Chapter 1. Legislative Findings of California Fish And Game Code >> Division 13.5. >> Chapter 1.
The Legislature finds:
(a) Jurisdiction over the protection and development of natural
resources, especially the fish resource, is of great importance to
both the State of California and California Indian tribes.
(b) To California Indian tribes, control over their minerals,
lands, water, wildlife, and other resources within Indian country is
crucial to their economic self-sufficiency and the preservation of
their heritage. On the other hand, the State of California is
concerned about protecting and developing its resources; protecting,
restoring, and developing its commercial and recreational salmon
fisheries; ensuring public access to its waterways; and protecting
the environment within its borders.
(c) More than any other issue confronting the State of California
and California Indian tribes, the regulation of natural resources,
especially fish, transcends political boundaries.
(d) In many cases, the State of California and California Indian
tribes have differed in their respective views of the nature and
extent of state versus tribal jurisdiction in areas where Indians
have historically fished. Despite these frequent and often bitter
disputes, both the state and the tribes seek, as their mutual goal,
the protection and preservation of the fish resource. This division
is an attempt to provide a legal mechanism, other than protracted and
expensive litigation over unresolved legal issues, for achieving
that mutual goal on the Klamath River.
(e) The department has exercised jurisdiction over the Klamath
River from the mouth of the river through the Yurok Reservation and
the Hoopa Valley Reservation, but the Bureau of Indian Affairs and
the Indian tribes thereon have also asserted jurisdiction over that
river. The river itself lies within a disputed area and proper
management of the resource presents, therefore, unique and difficult
problems in the exercise of fishing practices by all user groups.
(f) Although commercial fishing may not be a traditional practice
of the tribes existing along the Klamath River within the boundaries
of the land of the Yurok Reservation and the Hoopa Valley
Reservation, nevertheless, the department has historically supported
the concept of tribal fishing, including a tribal commercial fishing
industry where the industry is consistent with the need to preserve
the species, sound management, and where that usage would not
adversely effect other user groups, including sportfishing and the
ocean commercial fishery.
(g) A commercial fishery existed on the Klamath River in the late
19th century and early 20th century, in which the Indian tribes
existing along the river participated, but commercial fishing was
abolished in 1933 with the passage of the predecessor to Section
8434, and, further, that salmon resources have declined historically
due to past water developmental policies and timber harvesting
practices.

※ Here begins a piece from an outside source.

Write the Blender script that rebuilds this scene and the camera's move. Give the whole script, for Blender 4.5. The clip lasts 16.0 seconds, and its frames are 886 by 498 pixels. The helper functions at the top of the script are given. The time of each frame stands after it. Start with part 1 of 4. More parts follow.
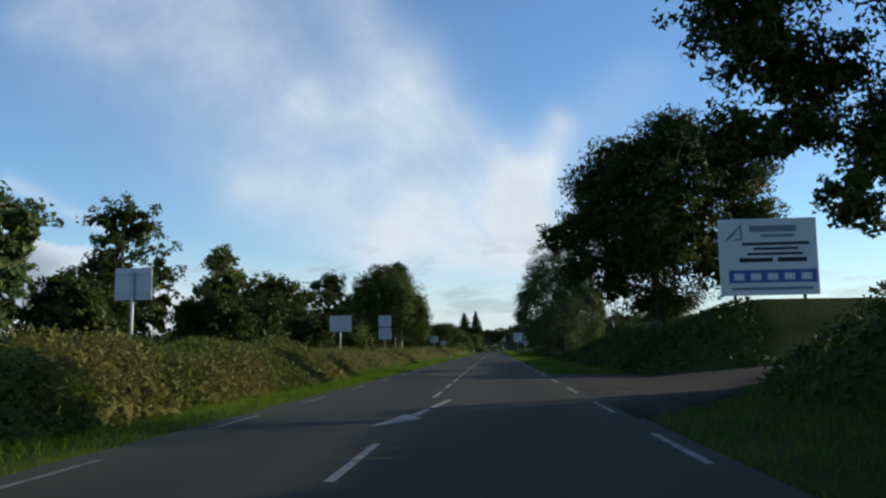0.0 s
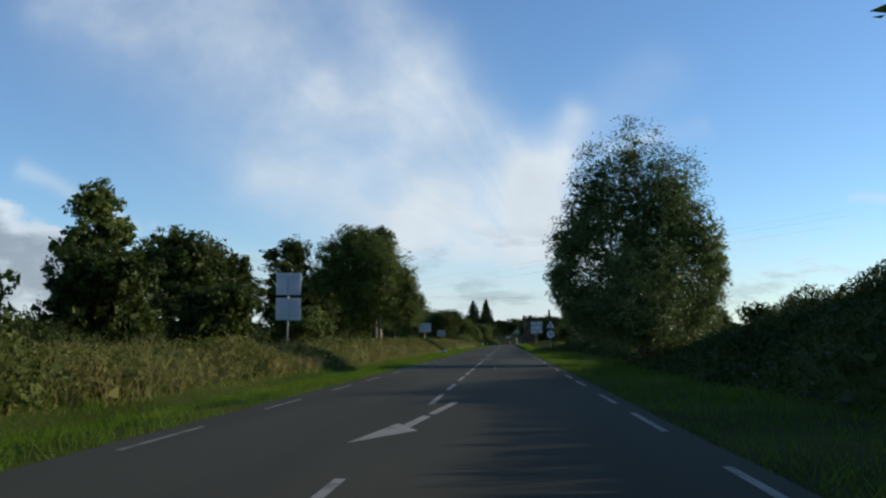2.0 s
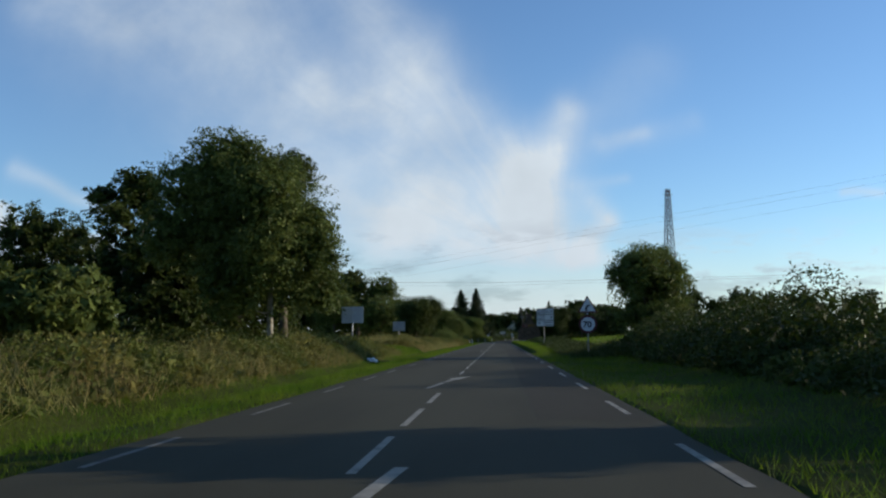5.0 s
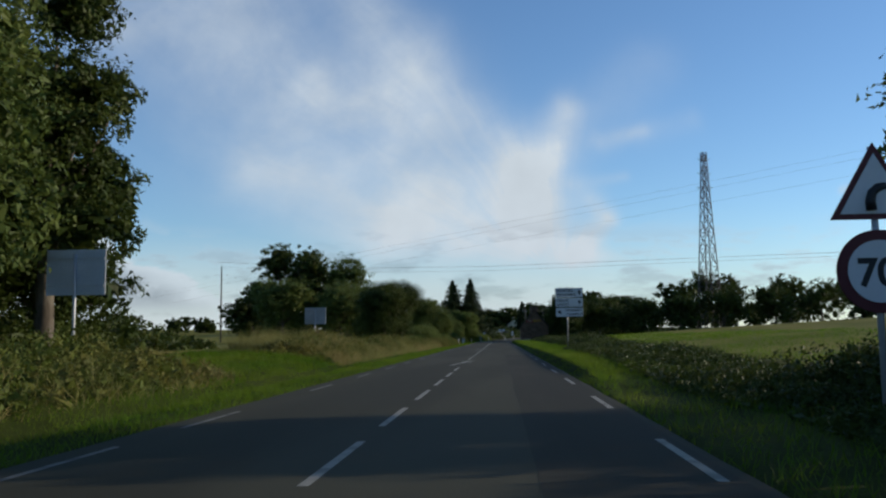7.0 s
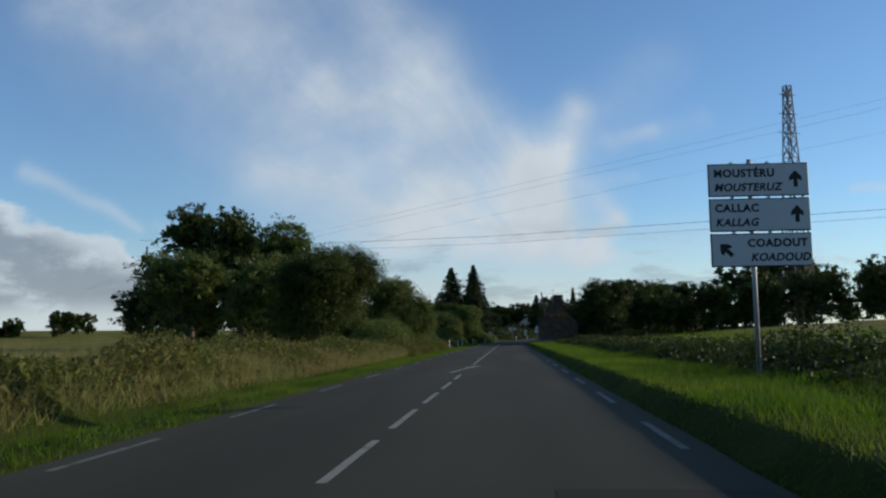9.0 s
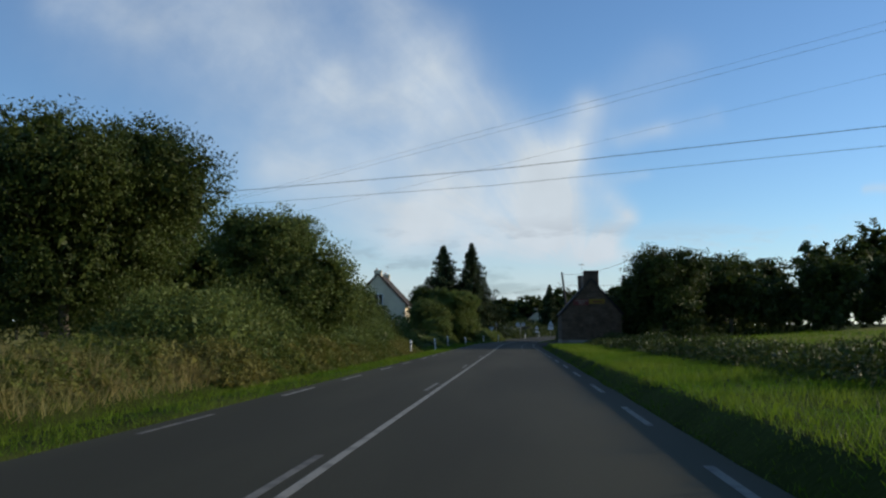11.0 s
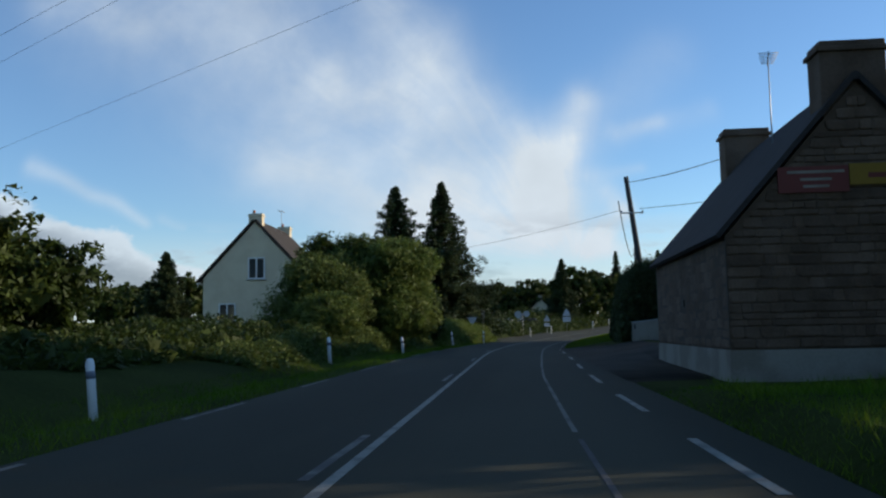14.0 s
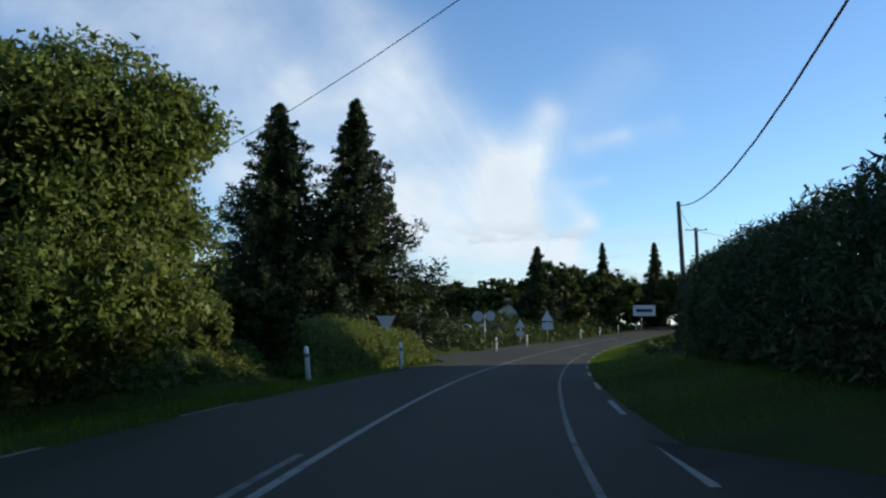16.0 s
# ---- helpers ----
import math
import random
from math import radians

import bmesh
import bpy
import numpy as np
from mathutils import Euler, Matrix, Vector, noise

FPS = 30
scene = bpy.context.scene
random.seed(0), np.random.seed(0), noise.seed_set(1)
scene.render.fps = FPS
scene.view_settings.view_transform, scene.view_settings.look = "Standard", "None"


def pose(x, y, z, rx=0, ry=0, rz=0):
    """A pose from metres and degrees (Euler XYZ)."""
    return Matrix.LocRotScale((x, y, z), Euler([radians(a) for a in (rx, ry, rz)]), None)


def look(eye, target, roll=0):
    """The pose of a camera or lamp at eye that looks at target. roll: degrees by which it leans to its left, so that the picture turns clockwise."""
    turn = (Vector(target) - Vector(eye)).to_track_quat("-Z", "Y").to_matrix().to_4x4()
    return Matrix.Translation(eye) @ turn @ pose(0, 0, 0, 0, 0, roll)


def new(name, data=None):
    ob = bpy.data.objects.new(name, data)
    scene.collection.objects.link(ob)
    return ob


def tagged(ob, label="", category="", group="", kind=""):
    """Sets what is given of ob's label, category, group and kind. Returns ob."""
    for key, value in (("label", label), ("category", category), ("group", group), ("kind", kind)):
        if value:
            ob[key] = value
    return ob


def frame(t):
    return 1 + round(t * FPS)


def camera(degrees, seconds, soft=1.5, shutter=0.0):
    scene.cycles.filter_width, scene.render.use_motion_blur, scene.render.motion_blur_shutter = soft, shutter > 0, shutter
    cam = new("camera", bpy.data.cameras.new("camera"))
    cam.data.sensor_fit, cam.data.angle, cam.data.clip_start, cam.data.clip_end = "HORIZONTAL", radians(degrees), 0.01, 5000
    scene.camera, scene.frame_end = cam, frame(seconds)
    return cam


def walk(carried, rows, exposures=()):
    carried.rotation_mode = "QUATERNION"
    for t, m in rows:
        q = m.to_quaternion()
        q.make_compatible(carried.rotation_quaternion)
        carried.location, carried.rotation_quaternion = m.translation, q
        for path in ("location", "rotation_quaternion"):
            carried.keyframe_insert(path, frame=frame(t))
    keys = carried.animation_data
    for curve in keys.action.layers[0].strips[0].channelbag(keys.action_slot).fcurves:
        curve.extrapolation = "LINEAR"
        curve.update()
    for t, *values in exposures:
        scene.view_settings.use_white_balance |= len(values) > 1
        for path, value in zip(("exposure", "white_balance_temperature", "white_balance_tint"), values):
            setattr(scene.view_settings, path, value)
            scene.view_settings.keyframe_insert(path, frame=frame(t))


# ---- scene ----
# camera and its way
EXPOSURES = ((0.0, 0.12), (2.5, 0.06), (6.5, -0.08), (7.5, -0.15), (9.0, -0.18), (11.5, -0.05), (13.5, 0.04), (14.5, 0.08), (15.0, 0.12), (15.5, 0.21), (16.0, 0.26))
PATH = [
    (0, (1.422, 43.435, 1.100), (1.307, 45.418, 1.333), -0.81),
    (0.5, (1.453, 54.315, 1.079), (1.314, 56.297, 1.306), -0.54),
    (1, (1.489, 64.912, 1.119), (1.340, 66.894, 1.343), -0.68),
    (1.5, (1.436, 75.021, 1.138), (1.285, 77.003, 1.362), -0.37),
    (2, (1.407, 84.862, 1.152), (1.261, 86.845, 1.366), -0.07),
    (2.5, (1.423, 94.397, 1.186), (1.282, 96.381, 1.391), -0.64),
    (3, (1.392, 102.919, 1.169), (1.256, 104.903, 1.377), -0.50),
    (3.5, (1.366, 112.261, 1.200), (1.242, 114.246, 1.407), -0.54),
    (6, (1.517, 154.679, 1.241), (1.382, 156.664, 1.446), -0.48),
    (6.5, (1.627, 165.763, 1.216), (1.499, 167.749, 1.416), -0.52),
    (7, (1.627, 177.948, 1.201), (1.498, 179.933, 1.404), -0.69),
    (7.5, (1.650, 189.343, 1.152), (1.514, 191.328, 1.358), -0.79),
    (8, (1.666, 200.941, 1.201), (1.518, 202.924, 1.418), -0.44),
    (8.5, (1.629, 212.580, 1.226), (1.479, 214.565, 1.423), -0.78),
    (9, (1.613, 225.046, 1.208), (1.461, 227.030, 1.412), -0.84),
    (9.2, (1.512, 229.717, 1.217), (1.361, 231.702, 1.410), -0.45),
    (11.3, (1.752, 272.888, 1.189), (1.571, 274.870, 1.385), 0.07),
    (11.5, (1.622, 277.024, 1.254), (1.440, 279.007, 1.442), 0.33),
    (12, (1.568, 287.583, 1.212), (1.384, 289.566, 1.396), -0.10),
    (12.5, (1.502, 297.513, 1.216), (1.314, 299.496, 1.400), 0.09),
    (13, (1.399, 307.977, 1.156), (1.214, 309.959, 1.346), -0.45),
    (13.5, (1.401, 317.464, 1.163), (1.224, 319.448, 1.343), -0.44),
    (14, (1.411, 327.131, 1.110), (1.245, 329.115, 1.298), -1.05),
    (14.5, (1.479, 335.651, 1.106), (1.322, 337.635, 1.301), -0.81),
    (15, (1.688, 345.362, 1.217), (1.543, 347.347, 1.411), -1.24),
    (15.2, (1.662, 348.810, 1.183), (1.520, 350.796, 1.371), -1.01),
    (15.5, (1.693, 354.723, 1.174), (1.557, 356.708, 1.375), -0.76),
    (15.7, (1.826, 358.731, 1.098), (1.704, 360.717, 1.299), -0.25),
    (16, (1.817, 363.984, 1.150), (1.733, 365.971, 1.357), -0.34),
]
cam = camera(54.58, 16.0, 2.3)
walk(cam, [(t, look(eye, target, roll)) for t, eye, target, roll in PATH], EXPOSURES)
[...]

With a reduced number of fish available, special laws are
needed to protect those resources and allocate them fairly among the
various user groups.
(h) This division is not only enacted to provide the legal
mechanism described above, but is also intended to encourage
cooperative agreements to allow protection of the resource among all
of the user groups. In so doing, the Legislature recognizes the
unique status of the Klamath River and the fishing therein.